> Aim: Copy everything in the listing below word for word, apart from any images.

==== Data shown ====

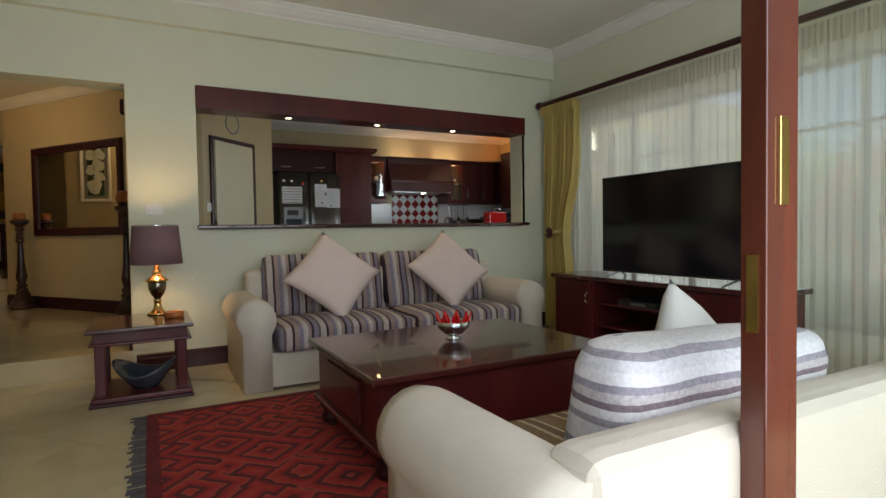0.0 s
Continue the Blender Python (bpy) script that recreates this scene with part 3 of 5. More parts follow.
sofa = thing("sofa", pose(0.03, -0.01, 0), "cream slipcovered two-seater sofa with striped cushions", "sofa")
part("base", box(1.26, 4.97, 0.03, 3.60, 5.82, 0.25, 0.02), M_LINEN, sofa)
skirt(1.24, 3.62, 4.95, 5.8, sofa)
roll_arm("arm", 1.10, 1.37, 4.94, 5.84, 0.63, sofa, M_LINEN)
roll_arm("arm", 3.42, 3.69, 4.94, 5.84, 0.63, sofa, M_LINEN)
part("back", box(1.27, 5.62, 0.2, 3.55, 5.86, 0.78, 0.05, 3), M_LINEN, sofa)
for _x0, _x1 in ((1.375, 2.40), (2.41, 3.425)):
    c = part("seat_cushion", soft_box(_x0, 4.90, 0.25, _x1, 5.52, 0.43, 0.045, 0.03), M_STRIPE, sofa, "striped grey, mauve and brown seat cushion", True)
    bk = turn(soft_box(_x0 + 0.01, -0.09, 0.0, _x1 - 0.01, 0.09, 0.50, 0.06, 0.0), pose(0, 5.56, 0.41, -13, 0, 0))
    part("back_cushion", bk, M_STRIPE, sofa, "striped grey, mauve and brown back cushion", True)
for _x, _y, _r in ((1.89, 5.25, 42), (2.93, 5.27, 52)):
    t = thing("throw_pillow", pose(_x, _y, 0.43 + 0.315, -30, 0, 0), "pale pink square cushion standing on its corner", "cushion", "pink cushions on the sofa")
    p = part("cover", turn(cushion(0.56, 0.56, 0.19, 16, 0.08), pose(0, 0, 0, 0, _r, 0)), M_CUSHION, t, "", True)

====

> Full solution:
0.0 s
Continue the Blender Python (bpy) script that recreates this scene with part 3 of 5. More parts follow.
sofa = thing("sofa", pose(0.03, -0.01, 0), "cream slipcovered two-seater sofa with striped cushions", "sofa")
part("base", box(1.26, 4.97, 0.03, 3.60, 5.82, 0.25, 0.02), M_LINEN, sofa)
skirt(1.24, 3.62, 4.95, 5.8, sofa)
roll_arm("arm", 1.10, 1.37, 4.94, 5.84, 0.63, sofa, M_LINEN)
roll_arm("arm", 3.42, 3.69, 4.94, 5.84, 0.63, sofa, M_LINEN)
part("back", box(1.27, 5.62, 0.2, 3.55, 5.86, 0.78, 0.05, 3), M_LINEN, sofa)
for _x0, _x1 in ((1.375, 2.40), (2.41, 3.425)):
    c = part("seat_cushion", soft_box(_x0, 4.90, 0.25, _x1, 5.52, 0.43, 0.045, 0.03), M_STRIPE, sofa, "striped grey, mauve and brown seat cushion", True)
    bk = turn(soft_box(_x0 + 0.01, -0.09, 0.0, _x1 - 0.01, 0.09, 0.50, 0.06, 0.0), pose(0, 5.56, 0.41, -13, 0, 0))
    part("back_cushion", bk, M_STRIPE, sofa, "striped grey, mauve and brown back cushion", True)
for _x, _y, _r in ((1.89, 5.25, 42), (2.93, 5.27, 52)):
    t = thing("throw_pillow", pose(_x, _y, 0.43 + 0.315, -30, 0, 0), "pale pink square cushion standing on its corner", "cushion", "pink cushions on the sofa")
    p = part("cover", turn(cushion(0.56, 0.56, 0.19, 16, 0.08), pose(0, 0, 0, 0, _r, 0)), M_CUSHION, t, "", True)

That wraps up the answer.